The listing below should be printed exactly, every line of it. Skip the pictures.
─── Given information ───
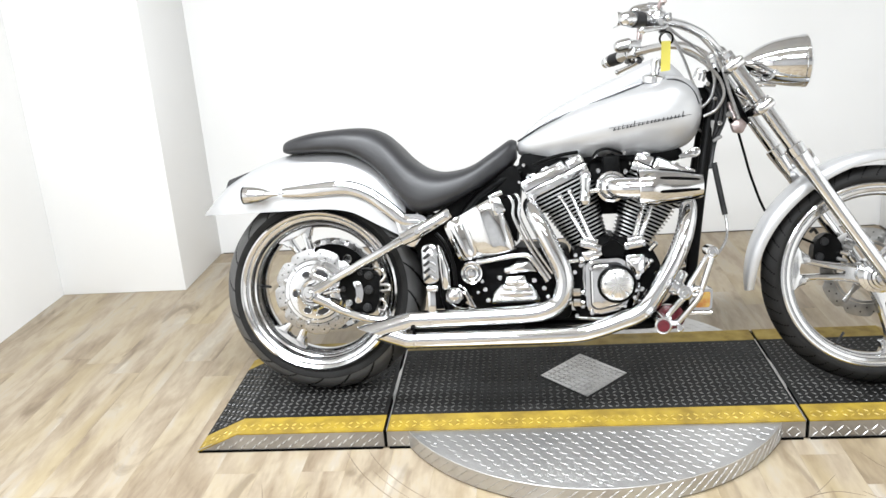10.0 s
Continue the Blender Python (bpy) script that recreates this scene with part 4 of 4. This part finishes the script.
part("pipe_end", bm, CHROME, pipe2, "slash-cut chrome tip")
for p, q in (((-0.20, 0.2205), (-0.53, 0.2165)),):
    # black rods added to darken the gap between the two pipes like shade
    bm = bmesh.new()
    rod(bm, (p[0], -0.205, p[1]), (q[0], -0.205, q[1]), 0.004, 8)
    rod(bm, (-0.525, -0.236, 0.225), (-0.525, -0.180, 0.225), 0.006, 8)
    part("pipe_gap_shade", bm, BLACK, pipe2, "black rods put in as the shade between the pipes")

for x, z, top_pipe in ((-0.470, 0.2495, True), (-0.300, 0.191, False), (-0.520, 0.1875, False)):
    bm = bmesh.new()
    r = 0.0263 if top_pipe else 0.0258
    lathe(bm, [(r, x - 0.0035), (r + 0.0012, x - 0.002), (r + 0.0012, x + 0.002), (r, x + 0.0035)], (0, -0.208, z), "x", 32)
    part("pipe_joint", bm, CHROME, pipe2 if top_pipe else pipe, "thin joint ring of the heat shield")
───
▶ Task answer:
10.0 s
Continue the Blender Python (bpy) script that recreates this scene with part 4 of 4. This part finishes the script.
part("pipe_end", bm, CHROME, pipe2, "slash-cut chrome tip")
for p, q in (((-0.20, 0.2205), (-0.53, 0.2165)),):
    # black rods added to darken the gap between the two pipes like shade
    bm = bmesh.new()
    rod(bm, (p[0], -0.205, p[1]), (q[0], -0.205, q[1]), 0.004, 8)
    rod(bm, (-0.525, -0.236, 0.225), (-0.525, -0.180, 0.225), 0.006, 8)
    part("pipe_gap_shade", bm, BLACK, pipe2, "black rods put in as the shade between the pipes")

for x, z, top_pipe in ((-0.470, 0.2495, True), (-0.300, 0.191, False), (-0.520, 0.1875, False)):
    bm = bmesh.new()
    r = 0.0263 if top_pipe else 0.0258
    lathe(bm, [(r, x - 0.0035), (r + 0.0012, x - 0.002), (r + 0.0012, x + 0.002), (r, x + 0.0035)], (0, -0.208, z), "x", 32)
    part("pipe_joint", bm, CHROME, pipe2 if top_pipe else pipe, "thin joint ring of the heat shield")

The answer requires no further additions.